ECB policymakers at Thursday's meeting were even presented with increased staff forecasts for inflation, which is now expected to stay above its 2 per cent target until late next year.
Still, the ECB delivered the promised rate cut, partly to keep a pledge that so many policymakers had made in public, sources told Reuters.
"Despite the progress over recent quarters, domestic price pressures remain strong as wage growth is elevated, and inflation is likely to stay above target well into next year," the ECB said as it announced the decision.
The message confused some observers and weakened investor confidence about further rate cuts, with only one more move fully priced in by the end of this year.
"One wonders whether the ECB got stuck when prematurely announcing a cut, ahead of inflation and wage data," Christophe Boucher, chief investment officer at ABN AMRO Investment Solutions, said.
The decision was nearly unanimous, with only Austria's central bank governor Robert Holzmann objecting to it.

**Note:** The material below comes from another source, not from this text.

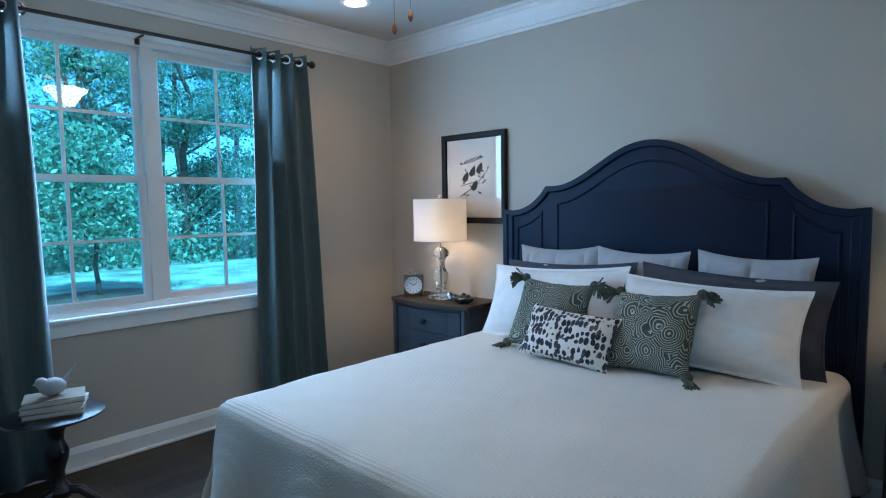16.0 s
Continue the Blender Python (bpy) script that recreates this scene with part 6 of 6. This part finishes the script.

Yet a few conservative policymakers expressed regret about committing to a rate cut and some even said they might have otherwise voted for holding rates, sources said.
BALANCING ACT
ECB President Christine Lagarde attempted a difficult balancing act at her news conference when she was asked if the central bank would continue to dial back its steepest ever streak of rate hikes.
"Are we today moving into a dialling back phase? I wouldn't volunteer that," she said. "Is the dialling back process underway? There's a strong likelihood."
Arne Petimezas, an analyst at Dutch broker AFS, described her message as confusing.
"I still don't know if she wanted to suggest that the likelihood of additional cuts is low or high or that the ECB will be on hold for a long time," he wrote in a note.
Sources told Reuters after the meeting that they saw a rate cut in July as unlikely, with the focus now on September, when the ECB will once again update its macroeconomic projections.
"We are not pre-comitting to a particular rate path," Lagarde said.
With Thursday's move the ECB lowered the rate it pays on bank deposits to 3.75 per cent from a record 4.0 per cent. It joins the central banks of Canada, Sweden and Switzerland in undoing some of the steepest streaks of interest rate hikes in recent history.
The U.S. Federal Reserve has been stopped in its tracks by some stronger-than-expected inflation readings and is not expected to move until after the summer at the earliest.
"The rate trajectory of the ECB will depend on the evolution of data from here on and the Fed, which we think will be unable to cut this year given the stickiness in U.S. inflation," Salman Ahmed, global head of macro and strategic asset allocation at Fidelity International, said.